Archbishop Antonio Maria Veglio, President of the Pontifical Council for the Pastoral Care of Migrants and Itinerant People, explained that the Pope’s message will be divided into three parts dealing with each migrant group: migrant workers, refugees and international students.
“Faced with this challenge, the Church is impelled to reconsider her methods, forms of expression and language, so as to renew her missionary efforts,” said Archbishop Veglio, adding that a “new” evangelization “does not affect the contents and the value of the missionary mandate, as handed down by Holy Scripture, Tradition and the Magisterium.”
The latest figures show that in 2009 there were 38.5 million immigrants to the U.S. In terms of country of origin, a third arrive from Mexico, followed by the Philippines, India, China, El Salvador and Vietnam.
While recognizing the opportunities for evangelization, the Pope also notes that migration can sometimes undermine the faith of Catholics. This is particularly true, he says, when the Catholic migrant worker move to parts of the world where efforts to “efface God and the Church’s teaching from the horizon of life” are taking place.

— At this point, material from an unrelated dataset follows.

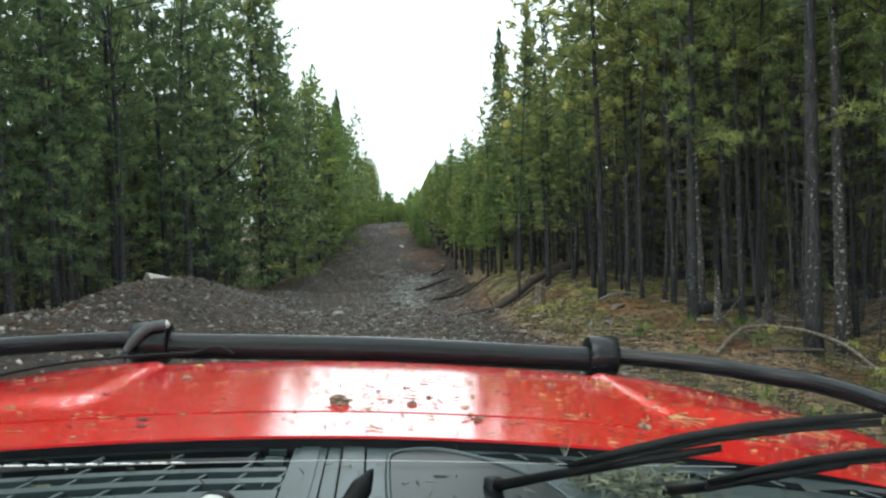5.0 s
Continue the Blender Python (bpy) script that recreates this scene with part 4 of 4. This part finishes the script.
def cowl(car):
    """The grey plastic intake panel between bonnet and windscreen."""
    z, bow = -0.342, 0.30
    panel = new("cowl_panel")
    panel.parent = car
    tagged(panel, "grey-green moulded plastic panel with louvred air intakes")
    box("under_tray", (MID - 0.80, 0.93, z - 0.05), (MID + 0.80, 1.24, z - 0.018), DARK_SLOT, panel, "", 0, bow)
    # louvred half: strips with dark openings between them and thin ribs across
    for d0, d1 in ((1.157, 1.20), (1.106, 1.127)):
        box("strip", (MID - 0.80, d0, z - 0.012), (-0.16, d1, z), DARK_SATIN, panel, "dark strip", 0, bow)
        box("strip", (-0.158, d0, z - 0.012), (-0.112, d1, z), GREY_PLASTIC, panel)
    for d0, d1 in ((1.061, 1.078), (1.014, 1.034), (0.91, 0.985)):
        box("strip", (MID - 0.80, d0, z - 0.012), (-0.112, d1, z), GREY_PLASTIC, panel, "", 0, bow)
    box("strip", (-0.110, 0.90, z - 0.011), (-0.062, 1.20, z + 0.0015), GREY_PLASTIC, panel)
    k = 0
    for x in np.arange(-0.74, -0.11, 0.052):
        k += 1
        for d0, d1 in ((1.127, 1.157), (1.078, 1.106), (1.034, 1.061), (0.985, 1.014)):
            if d0 > 1.07 and k % 2:
                continue
            drop = bow * (x - MID) ** 2
            v, f = tube([(x - 0.006, d0 - 0.004 - drop, z - 0.004), (x + 0.006, d1 + 0.004 - drop, z - 0.004)], 0.0028, 6)
            mesh_object("rib", v, f, GREY_PLASTIC, panel)
    # plain middle plate and the half with a dark curved plate and a slanted intake
    box("middle_plate", (-0.0375, 0.90, z - 0.012), (-0.005, 1.215, z + 0.002), GREY_PLASTIC, panel, "", 0.002)
    box("strip", (-0.0595, 0.90, z - 0.012), (-0.0405, 1.213, z), GREY_PLASTIC, panel, "", 0.002)
    box("plain_plate", (-0.002, 0.91, z - 0.012), (0.80, 1.195, z), GREY_PLASTIC, panel, "", 0, bow)
    rim = spline([(0.028, 0.91, 0), (0.028, 1.06, 0), (0.034, 1.125, 0), (0.062, 1.152, 0), (0.105, 1.156, 0), (0.15, 1.13, 0), (0.20, 1.075, 0), (0.245, 1.0, 0), (0.262, 0.91, 0)], 6)
    bm = bmesh.new()
    bm.faces.new([bm.verts.new((p.x, p.y, z + 0.0035)) for p in rim])
    ext = bmesh.ops.extrude_face_region(bm, geom=list(bm.faces))
    for v in [g for g in ext["geom"] if isinstance(g, bmesh.types.BMVert)]:
        v.co.z -= 0.006
    bmesh.ops.recalc_face_normals(bm, faces=list(bm.faces))
    part("recess", bm, DARK_SATIN, panel, "smooth dark curved plate")
    v, f = tube([Vector((p.x, p.y, z + 0.003)) for p in rim], 0.004, 8)
    mesh_object("recess_rim", v, f, GREY_PLASTIC, panel, True)
    # slots are thin black plates; the shade inside them is in the colour
    for x0, d0, x1, d1, n in ((0.165, 1.142, 0.315, 1.098, 2), (0.42, 1.062, 0.60, 1.012, 3), (0.62, 1.0, 0.76, 0.95, 2)):
        bm = bmesh.new()
        a = [bm.verts.new(p) for p in ((x0, d0, z + 0.002), (x1, d1 - 0.012, z + 0.002), (x1 + 0.005, d1 + 0.016, z + 0.002), (x0 + 0.05, d0 + 0.006, z + 0.002))]
        bm.faces.new(a)
        ext = bmesh.ops.extrude_face_region(bm, geom=list(bm.faces))
        for v in [g for g in ext["geom"] if isinstance(g, bmesh.types.BMVert)]:
            v.co.z -= 0.004
        bmesh.ops.recalc_face_normals(bm, faces=list(bm.faces))
        part("intake_slot", bm, DARK_SLOT, panel)
        for i in range(n):
            t = (i + 1.3) / (n + 1)
            v, f = tube([(x0 + (x1 - x0) * t - 0.008, d0 + (d1 - d0) * t + 0.016, z + 0.003), (x0 + (x1 - x0) * t + 0.006, d0 + (d1 - d0) * t - 0.012, z + 0.003)], 0.0025, 6)
            mesh_object("rib", v, f, GREY_PLASTIC, panel)
    # glass reflection built as a pale line with white stitches across the panel
    seam = spline([(-0.60, 1.030, z + 0.004), (-0.30, 1.064, z + 0.004), (0.0, 1.082, z + 0.008), (0.35, 1.086, z + 0.006), (0.72, 1.088, z + 0.006)], 8)
    v, f = tube(seam, 0.0006, 6)
    mesh_object("seam", v, f, PALE_TRIM, panel, True, "thin pale line imitating a seam reflected in the glass")
    rs = random.Random(3)
    x = -0.56
    while x < -0.26:
        L = rs.uniform(0.006, 0.022)
        y = 1.030 + (x + 0.60) * 0.113
        v, f = tube([(x, y, z + 0.0048), (x + L, y + L * 0.113, z + 0.0042)], 0.0014, 6)
        mesh_object("stitch", v, f, MIRROR_WHITE, panel, True, "white dash imitating a reflected stitch")
        x += L + rs.uniform(0.003, 0.010)
    # black rubber strip that closes the gap under the bonnet's edge
    skin("bonnet_seal", lambda r: rear_edge(r) - 0.006, lambda r: rear_edge(r) - 0.001, lambda r, d: bonnet_height(r, d) - 0.004, 0.90, 60, 1, 0.03, DARK_SLOT, car, "black rubber seal")
    return panel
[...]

“Having grown up among peoples characterised by their Christian faith they often emigrate to countries in which Christians are a minority or where the ancient tradition of faith, no longer a personal conviction or a community religion, has been reduced to a cultural fact,” says the Pope.
In response, the Church needs to help migrants “keep their faith firm” even when they are deprived of its previous cultural support. The Church must also find “new pastoral approaches” for the “ever vital reception of the Word of God,” the Pope writes.